Though Garcetti did not spell out what he was referring to, there was a great deal of criticism in the American Jewish establishment of Netanyahu’s role in enabling the merger before the last elections of Bayit Yehudi with the far-right Otzma Yehudit Party.
Asked what he thought Netanyahu could do to make defending Israel easier for some American Jews, Garcetti replied: “Politicians will often do what they have to do. You have to put a coalition together with 50% plus one, but there should be a recognition of the consequences of who you dance with.”
And more than just a recognition of consequences, he said, there should be some accommodation – if certain decisions are being made to form a coalition – to counter narratives taking hold, such as that Israel is becoming more extremist.
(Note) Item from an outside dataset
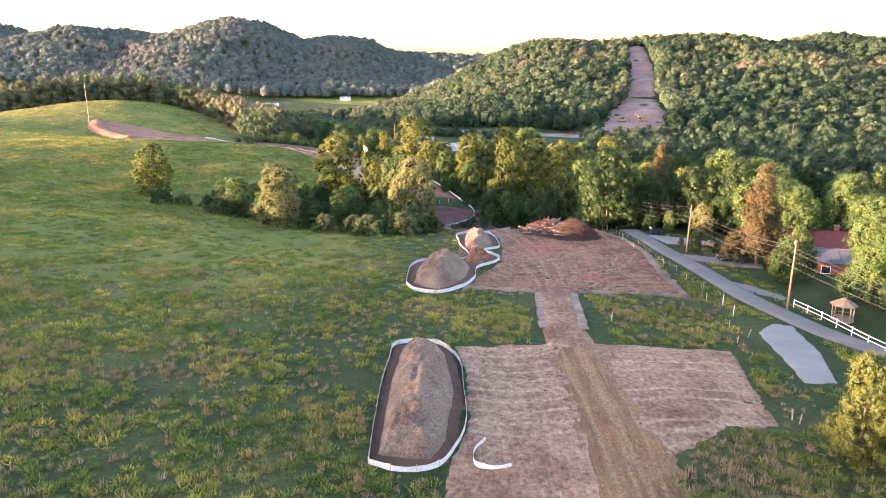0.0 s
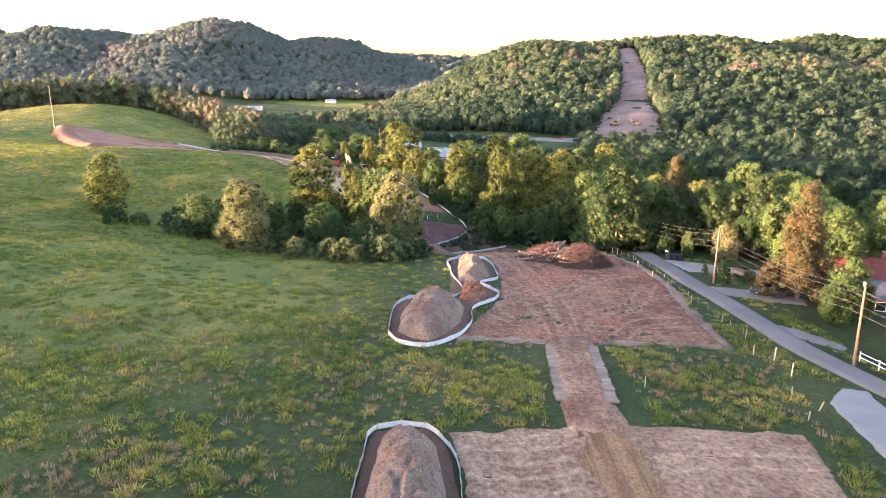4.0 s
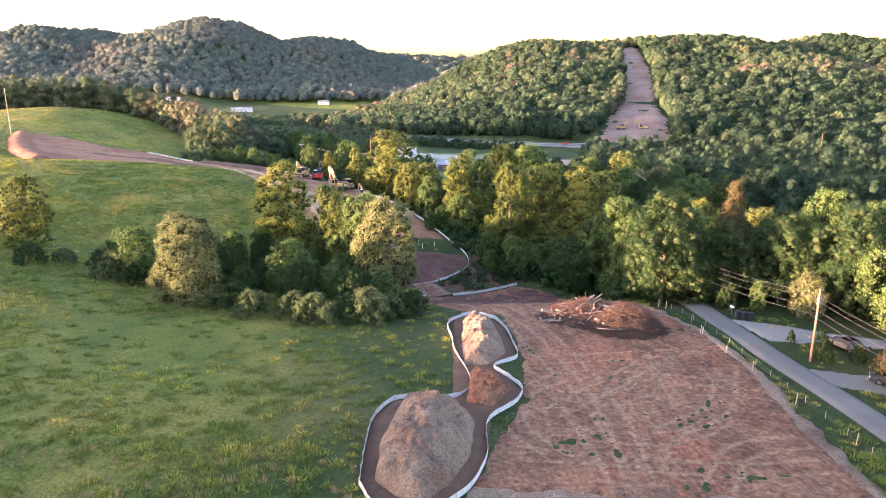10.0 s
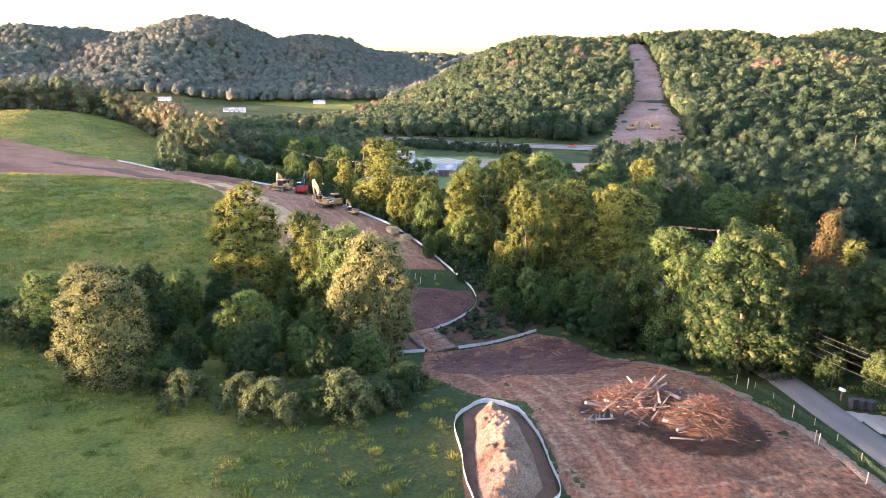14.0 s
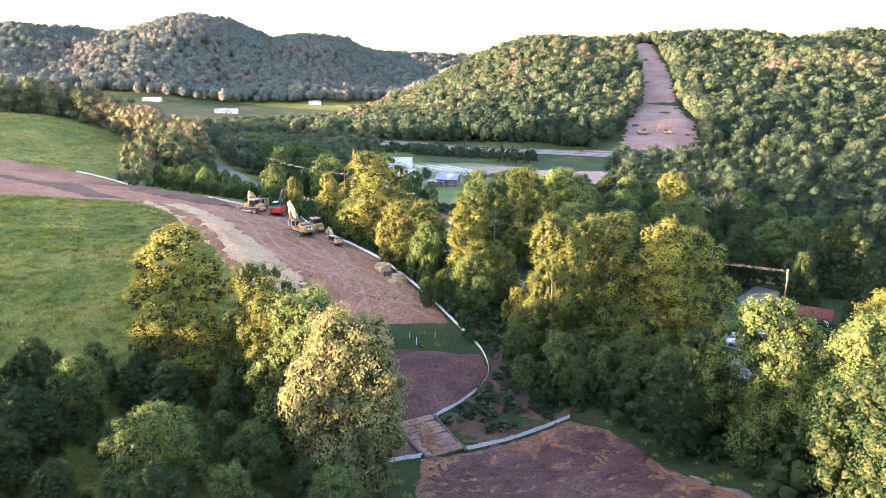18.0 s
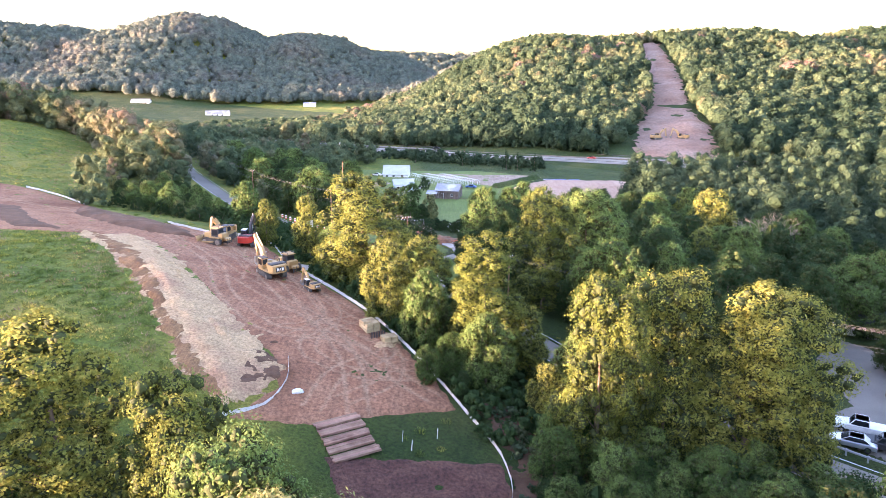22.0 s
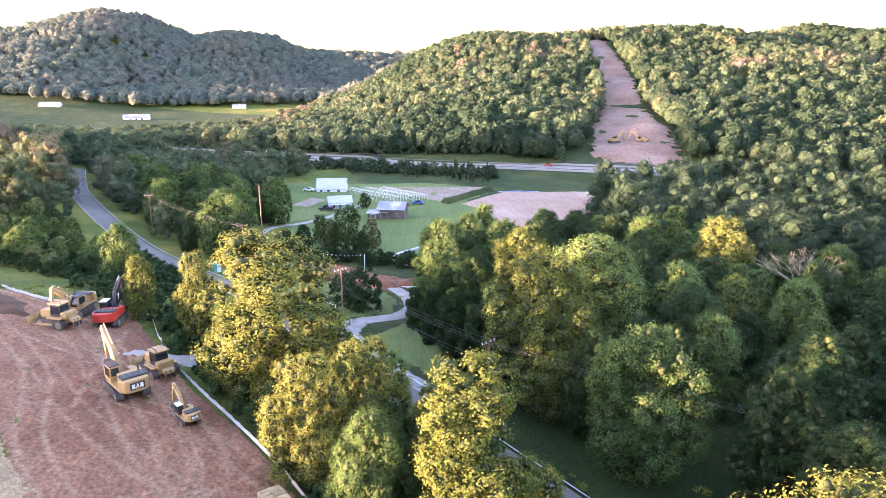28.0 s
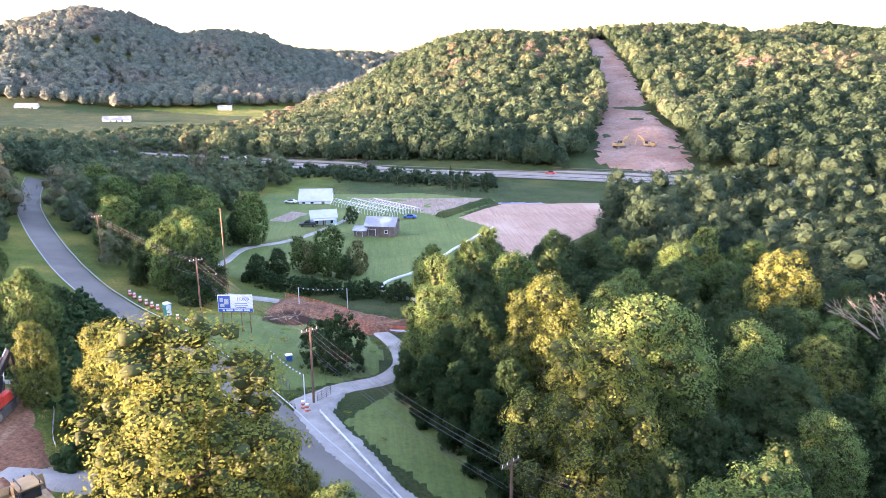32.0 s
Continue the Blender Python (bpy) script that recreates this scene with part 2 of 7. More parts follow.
station(195, 19, 17, 13.5, 10, 5, 0, -4, -4, -5, -10, -6)
station(225, 19, 16, 12.8, 11.0, 6.8, 1.8, -3.5, -5, -6, -12, -8)
station(265, 19, 15, 11.0, 8.0, 4, -3, -5, -7, -9, -13, -9)
station(310, 18, 14, 7.6, 2.2, -3.2, -8, -10, -11, -12, -14, -10)
station(360, 20, 10, 6.5, -1.0, -9, -14, -14, -14, -14, -14, -10)
station(420, 10, 4, 1.5, -7.0, -12, -13.5, -14, -14, -14, -14, -10)
station(480, 0, -1, -5.0, -11, -12, -12.5, -12.5, -12, -12, -10, -5)
station(560, 0, -8, -10, -11, -11, -10, -8, -5, -3, 0, 5)
station(700, 0, -13, -15, -15, -13, -10, -7, -5, -5, -5, 0)
station(820, -6, -17, -18, -17, -14, -10, -7, -5, -5, -5, 0)
station(950, -4, -14, -15, -14, -12, -9, -6, -5, -5, -5, 0)
station(1080, 0, -6, -6, -7, -7, -6, -5, -5, -5, -5, 0)
station(3000, 0, -6, -6, -7, -7, -6, -5, -5, -5, -5, 0)
GY = np.array(GY)
GZ = np.array(GZ)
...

“Leadership,” he added, “is also making sure that even with coalition partners, do you let people run wild, or do you push back?”
Later in the interview, the mayor had some other thoughts on leadership.
“You can’t be a good leader if you don’t have time to reflect, if you don’t grow spiritually,” said Garcetti, who is involved in Los Angeles with both the Reform Wilshire Boulevard Temple, and at Ikar, which describes itself as a community “working to reanimate Jewish life, to reengage text and tradition not only so that we find personal meaning and connection, but also to help us decipher what it means to be a human being in the world today.”
As with any elected official, Garcetti said, “Your life gets taken over by appointments, by the velocity the position demands. Judaism is like punctuation for me. It is comma to pause and reflect, a period to stop and think, an exclamation to celebrate, and a question mark to kind of ask. And to me, that is really critical.”